Kemarin merupakan Hari Perempuan Internasional atau International Women's Day. Ada beberapa versi tentang sejarah awal perayaan ini. Sebenarnya, pertama kali dirayakan pada tanggal 28 Februari 1909 di New York, Amerika Serikat (AS). Lalu 1975, PBB menetapkan 8 Maret sebagai Women's Day untuk memerjuangkan hak perempuan dan mewujudkan perdamaian dunia.
Untuk tahun ini, Hari Perempuan Internasional hadir dengan tema Press for Progress. Berdasarkan situs resminya, tema ini diangkat agar wanita bisa terus bergerak dan berani menggapai kesetaraan gender di segala bidang. Ada ajakan yang kuat untuk memotivasi dan memersatukan teman, rekan kerja dan seluruh masyarakat untuk berpikir dan bertindak.
Tujuan awal Hari Perempuan Internasional adalah mewujudkan kesetaraan gender bagi perempuan. Meski sudah banyak wanita menduduki posisi penting dan bergerak bebas, tapi sebenarnya hak perempuan belum sepenuhnya dipenuhi. Indonesia sudah pernah ada perempuan menjadi Presiden, sudah banyak yang menjabat menteri, tetap saja banyak perempuan yang ditindas dan diperlakukan tidak adil.
Lihatlah laporan Komisi Nasional Perempuan (Komnas Perempuan) yang menyebutkan ada 348.446 kasus kekerasan terhadap perempuan yang dilaporkan dan ditangani selama 2017. Angka tersebut terdiri dari 335.062 kasus yang bersumber pada data kasus yang ditangani Pengadilan Agama, serta 13.384 kasus yang ditangani 237 lembaga mitra pengadaan layanan yang tersebar di 34 provinsi. Jumlah tersebut meningkat hampir 100.000 kasus dibanding tahun 2016 yang mencapai 259.150 kasus.

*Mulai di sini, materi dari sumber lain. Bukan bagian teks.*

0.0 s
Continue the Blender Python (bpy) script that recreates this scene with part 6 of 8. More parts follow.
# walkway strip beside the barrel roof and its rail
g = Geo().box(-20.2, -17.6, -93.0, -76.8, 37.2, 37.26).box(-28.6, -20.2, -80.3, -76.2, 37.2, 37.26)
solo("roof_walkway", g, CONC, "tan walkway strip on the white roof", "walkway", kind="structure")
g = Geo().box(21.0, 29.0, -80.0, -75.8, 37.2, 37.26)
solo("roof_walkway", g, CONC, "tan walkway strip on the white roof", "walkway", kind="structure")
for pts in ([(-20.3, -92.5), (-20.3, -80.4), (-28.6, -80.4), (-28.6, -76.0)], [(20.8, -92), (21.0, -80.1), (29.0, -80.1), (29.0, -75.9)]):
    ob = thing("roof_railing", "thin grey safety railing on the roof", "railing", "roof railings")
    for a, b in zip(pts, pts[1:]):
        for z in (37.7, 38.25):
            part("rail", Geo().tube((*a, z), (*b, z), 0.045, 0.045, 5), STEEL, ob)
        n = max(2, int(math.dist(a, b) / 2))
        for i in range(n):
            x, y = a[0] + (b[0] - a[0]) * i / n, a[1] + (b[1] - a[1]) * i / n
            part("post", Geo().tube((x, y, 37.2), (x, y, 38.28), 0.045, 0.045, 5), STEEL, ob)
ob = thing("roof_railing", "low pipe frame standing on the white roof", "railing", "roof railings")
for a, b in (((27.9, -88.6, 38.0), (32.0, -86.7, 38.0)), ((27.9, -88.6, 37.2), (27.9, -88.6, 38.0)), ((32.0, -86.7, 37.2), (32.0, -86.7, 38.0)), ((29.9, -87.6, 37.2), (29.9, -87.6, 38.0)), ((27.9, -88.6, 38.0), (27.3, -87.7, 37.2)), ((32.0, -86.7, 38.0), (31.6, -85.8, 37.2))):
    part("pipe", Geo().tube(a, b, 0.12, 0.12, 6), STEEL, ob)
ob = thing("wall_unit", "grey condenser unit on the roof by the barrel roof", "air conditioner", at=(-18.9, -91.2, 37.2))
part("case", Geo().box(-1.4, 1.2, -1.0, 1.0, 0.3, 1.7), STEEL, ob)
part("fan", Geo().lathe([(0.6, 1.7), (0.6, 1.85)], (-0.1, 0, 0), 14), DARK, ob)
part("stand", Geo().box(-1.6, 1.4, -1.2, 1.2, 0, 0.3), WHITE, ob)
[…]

Sama seperti tahun-tahun sebelumnya, kekerasan yang terjadi pada ranah privat atau personal tercatat paling banyak terjadi, yakni 335.062 kasus. Hal ini menunjukkan pelaku kekerasan adalah orang-orang terdekat korban seperti ayah, paman, kakek, suami dan pacar. Selain itu, kekerasan terhadap anak perempuan juga meningkat cukup tinggi yaitu 2.227 kasus dibanding tahun sebelumnya sebesar 1,799 kasus.
Data 2011-2018 menunjukkan penempatan pekerja migran asal Indonesia 60 persennya didominasi perempuan. Ternyata kasus pekerja migran perempuan sangat tinggi. Di tahun 2017, dari 84 persen kasus yang diterima Migrant CARE adalah kasus pekerja migran perempuan meliputi perdagangan orang, kontrak kerja, asuransi, dokumen dan gaji.
Secara politik sudah ada kemajuan dengan duduknya sejumlah perempuan di posisi strategis. Namun masih ada kesan perekrutan perempuan masih sekadar memenuhi kuota. Memang ada ketentuan 30 persen untuk menjadi calon wakil rakyat. Hanya setiap lima tahun, partai sibuk mencari perempuan untuk menjadi kadernya, agar memenuhi syarat.
Ini tidak sepenuhnya kesalahan partai. Masih banyak perempuan enggan berpolitik. Sebab politik masih dianggap ranah kaum pria. Gerakan perempuan perlu mendorong anggotanya masuk ke partai. Sebab dengan menjadi anggota dewan, mereka memiliki kesempatan menginisiasi UU yang berperspektif gender.
Masih ada beberapa RUU terkait perempuan yang masih terganjal di parlemen. Namun, membuat regulasi saja tidak memadai. Tugas utama adalah mengubah persepsi tentang gender. Perempuan harus dipandang setara dengan pria. Hal ini tidak akan tuntas dalam semalam, mesti berkesinambungan dan konsisten memerjuangkan kesetaraan gender. Selamat Hari Perempuan Internasional!